Data excerpt:
==========

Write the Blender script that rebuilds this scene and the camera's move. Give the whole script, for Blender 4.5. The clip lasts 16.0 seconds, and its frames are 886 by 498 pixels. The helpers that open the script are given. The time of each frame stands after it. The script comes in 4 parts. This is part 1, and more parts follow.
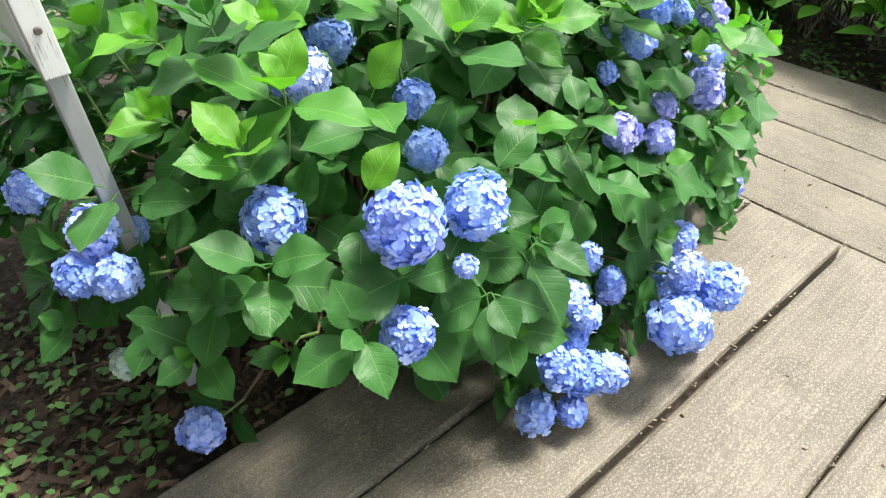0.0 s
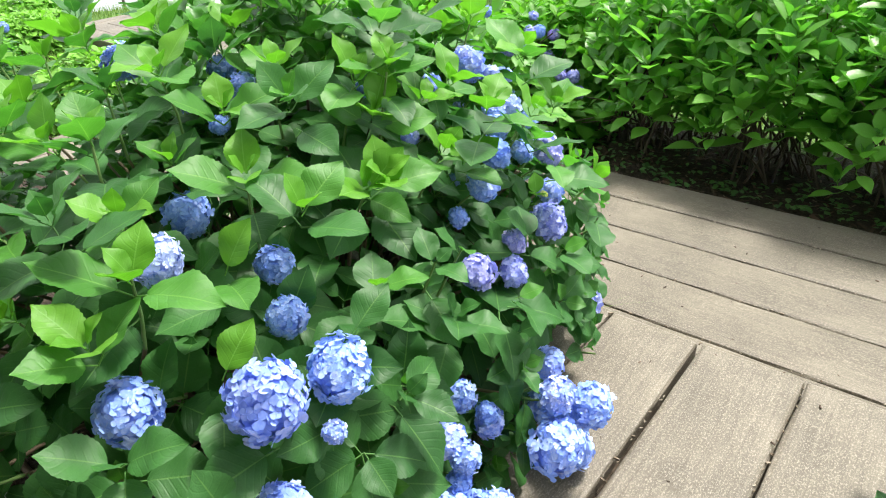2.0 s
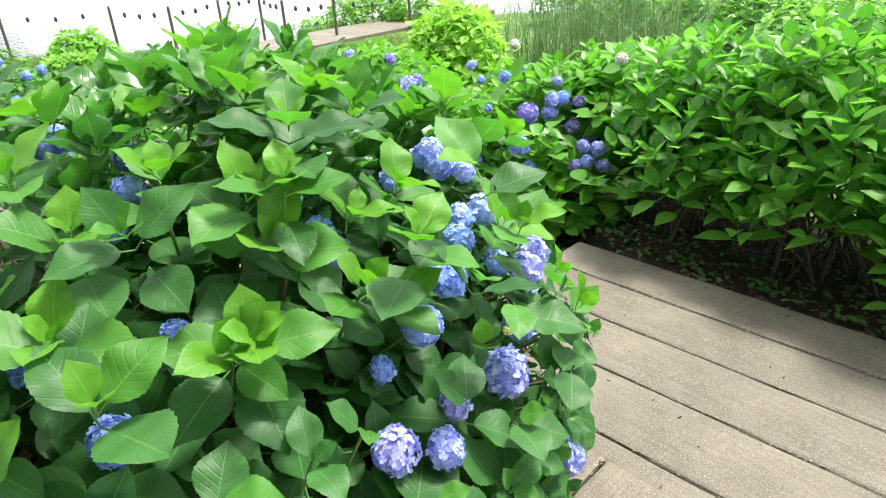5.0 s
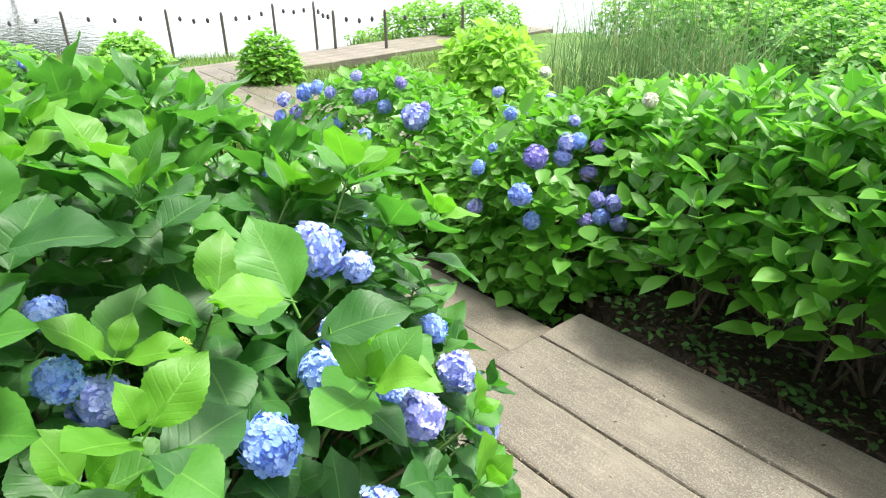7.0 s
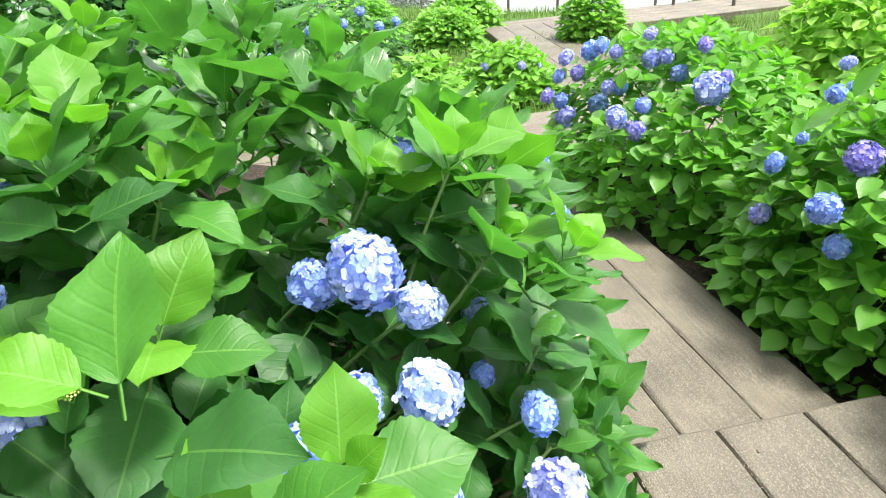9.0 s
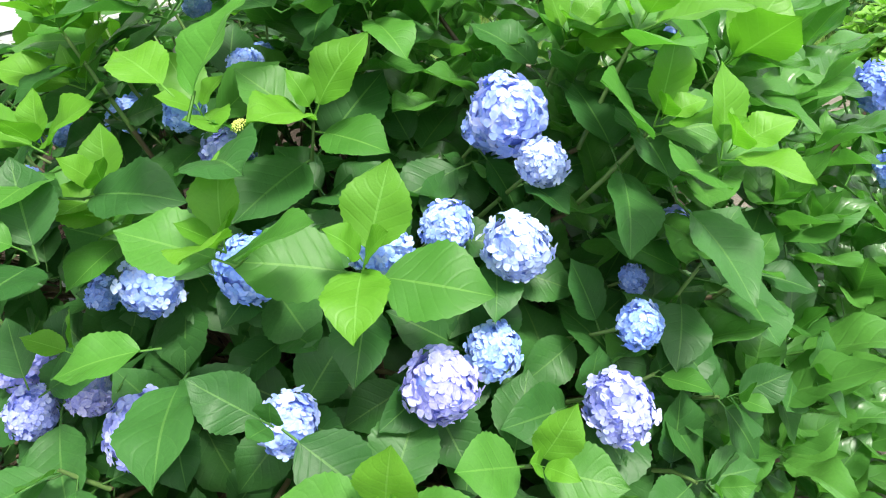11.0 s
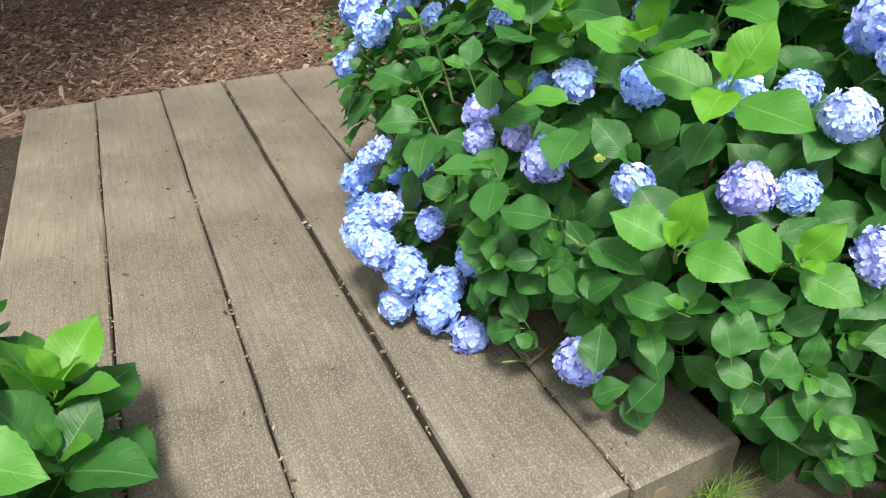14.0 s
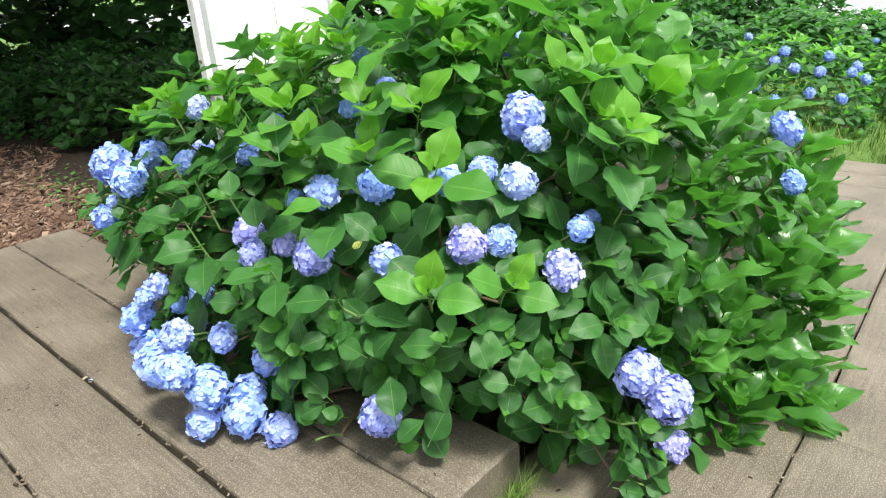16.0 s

==========

Exercise directions: Copy the whole of the material above exactly, but not its images.

Answer for this exercise:
Write the Blender script that rebuilds this scene and the camera's move. Give the whole script, for Blender 4.5. The clip lasts 16.0 seconds, and its frames are 886 by 498 pixels. The helpers that open the script are given. The time of each frame stands after it. The script comes in 4 parts. This is part 1, and more parts follow.
0.0 s
2.0 s
5.0 s
7.0 s
9.0 s
11.0 s
14.0 s
16.0 s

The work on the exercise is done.